The Problem

Since 2003, the Association of Albanian Girls and Women (AAGW) has assisted survivors of human trafficking in Albania. It is estimated that there are over 10,000 Albanian girls and women who are currently or who formerly have been trafficked illegally for the purpose of enforced prostitution, one third of whom are age nineteen or younger. More survivors are arriving all the time. Many of our members are teenagers; our youngest girls have been twelve.

Albanian girls fall victim to this type of sexual exploitation through a combination of deception and violence. Typically, a teenaged Albanian girl becomes the prey of a young man who feigns falling in love with her, proposes, and whisks her off to what she believes will be a fairytale life in a western country. In reality, the young man is a pimp, a paid employee of a well-organized and sophisticated illegal trafficking network. In other characteristic scenarios, the girls are duped into thinking they have been hired for a legitimate job as a domestic worker, waitress, or nanny in a western European country. Once in control of the trafficker, however, the girls are threatened, abused, raped, and forcibly smuggled out of Albania; their passports and official documents are seized. They are then sold and resold from one organized crime syndicate to another, and the treatment they receive is unspeakable. Some are deprived of food; many are beaten regularly. The traffickers also threaten the life of survivors’ family members and tell the girls that if they try to escape, their family members will be killed, which in fact has happened. In other documented cases, girls who refused to prostitute themselves were killed. Survivors receive little or no pay for their work and are severely mistreated if they do not comply.

Most of the Albanian women and girls are trafficked to Kosovo, Italy and Greece, but some are trafficked as far as Germany, the UK, and Belgium. Not only are the survivors physically and emotionally abused, but some contract AIDS and other sexually transmitted diseases. Younger girls are most sought after (and the most valuable to traffickers) because they are virgins and carry no risk of STDs. If the girls become pregnant, they are forced to have abortions. Some traffickers intentionally addict the girls to drugs to maintain control.

Some of the “lucky” ones manage to escape; others are fortunately arrested by police officers who then deport them back to Albania where there are several shelters to house them, two in the capital and the other in a smaller town. All of the survivors are in various stages of post-traumatic stress. The shelters have social workers who counsel them, and the survivors' stories are so distressing that the social workers need secondary counseling themselves to cope.

It is often difficult to prosecute traffickers.  Survivors are afraid to testify and rightfully so, since the traffickers can easily track them down as well as their family members. A witness protection program has been established, but the immigration laws and refugee quotas of many western European countries have made it difficult to find homes for these women outside the country where they will be safe.

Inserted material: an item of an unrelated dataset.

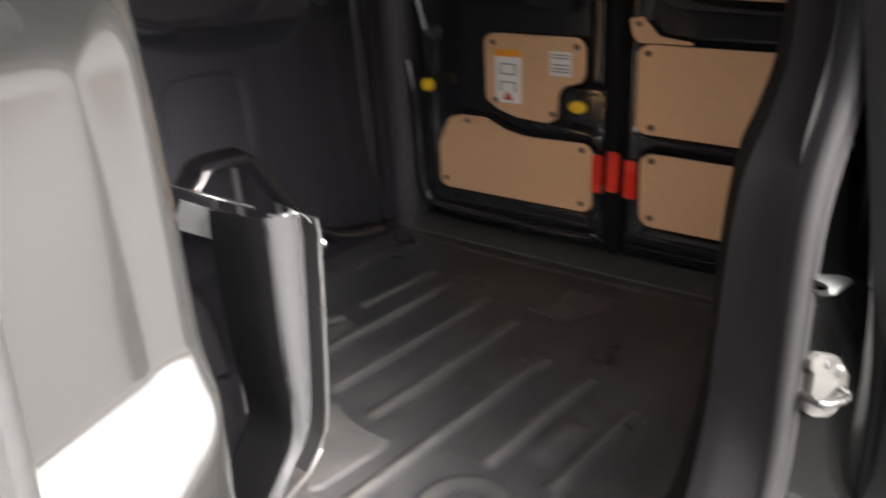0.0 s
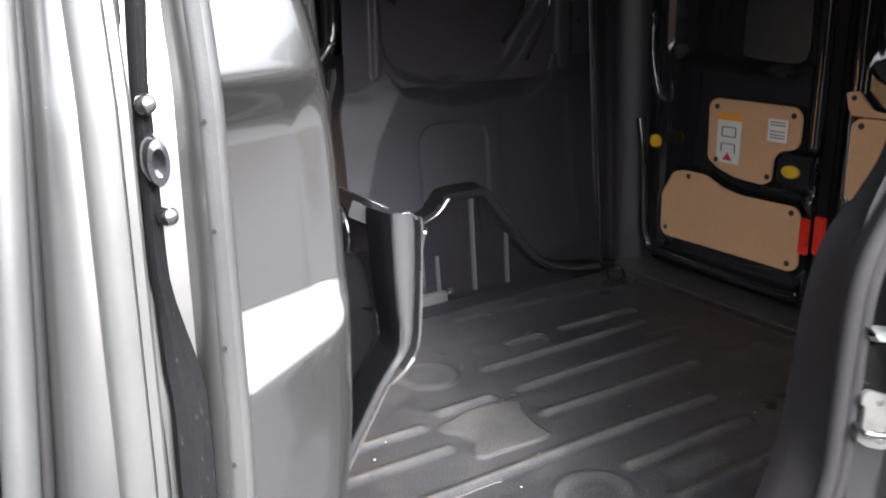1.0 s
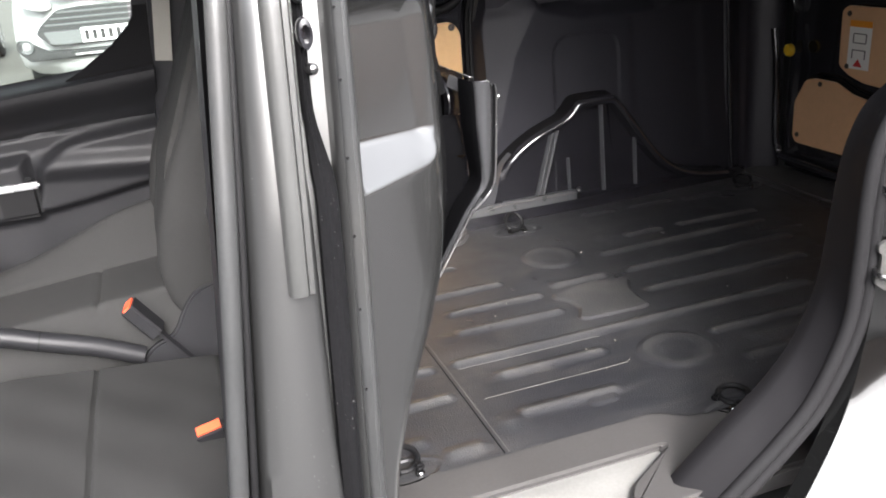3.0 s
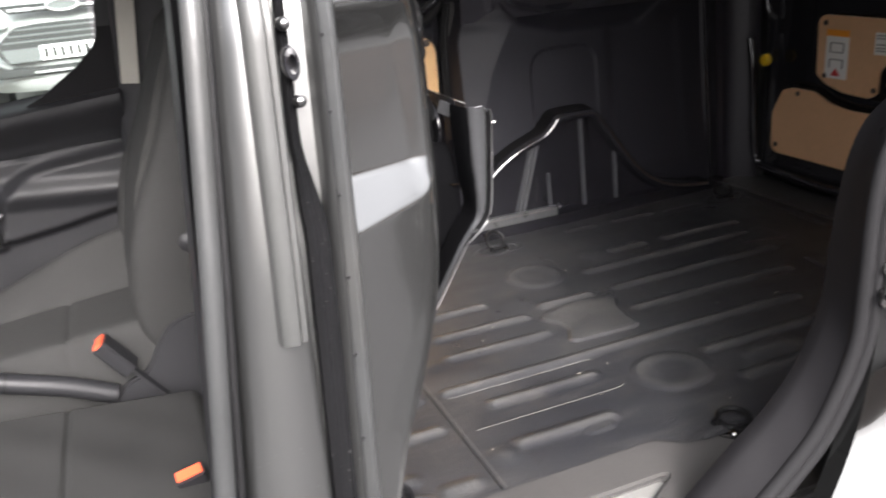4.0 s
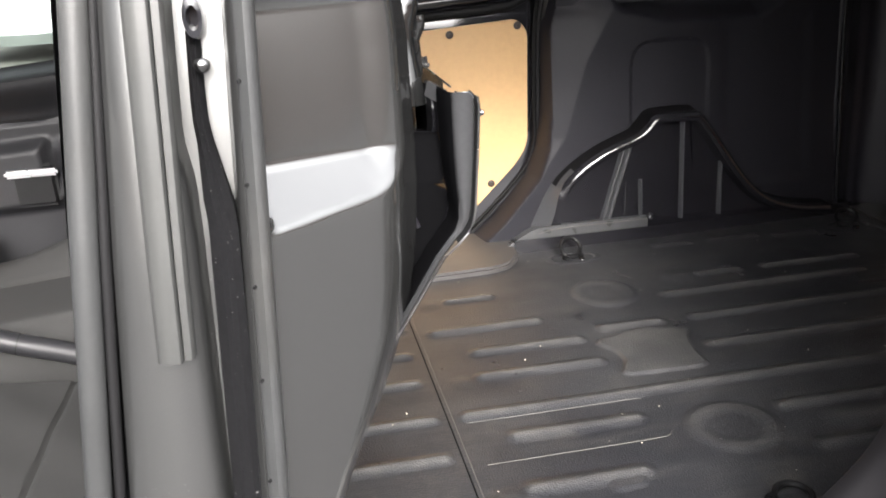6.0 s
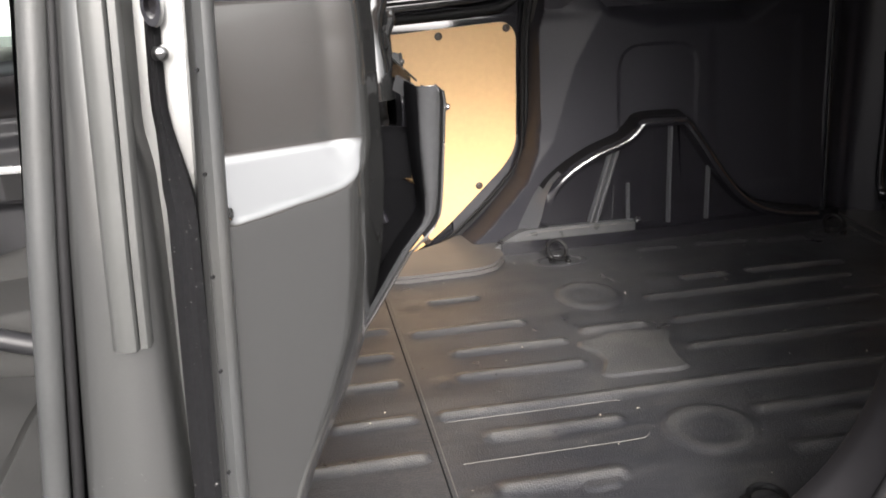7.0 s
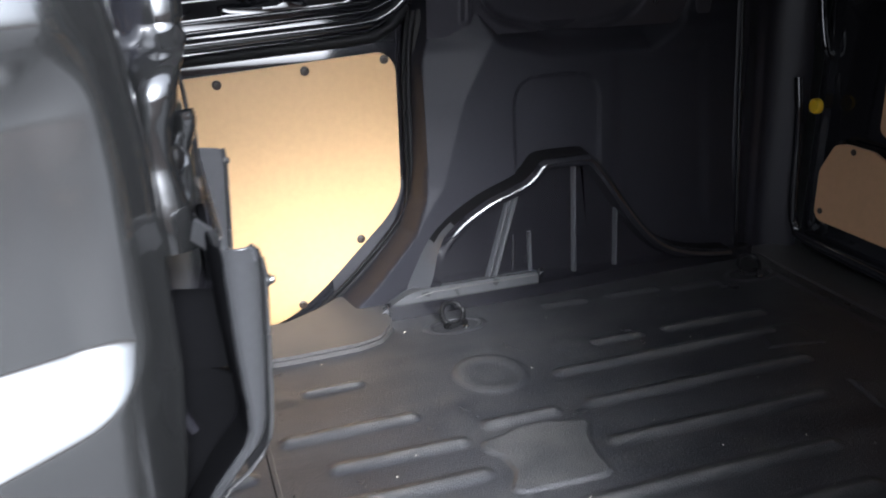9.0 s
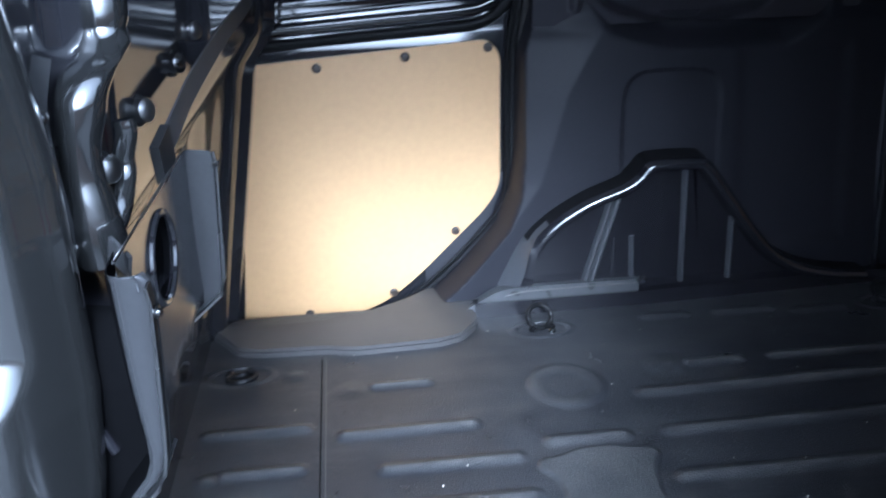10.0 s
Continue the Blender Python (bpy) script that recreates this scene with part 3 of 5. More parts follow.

The average age of the survivors living in the main shelter for trafficked women in Tirana is nineteen; many of the girls have nowhere else to go.  Due to the shame associated with prostitution, many fathers will not accept their daughters back into the family. AAGW supports a number of projects to aid program participants as they transition out of the shelter, including vocational training and job placement programs as well as artistic handicraft production and income generation activities. These young women are facing trauma as well as stigma. They have been robbed of their human dignity. AAGW seeks to help them restore it.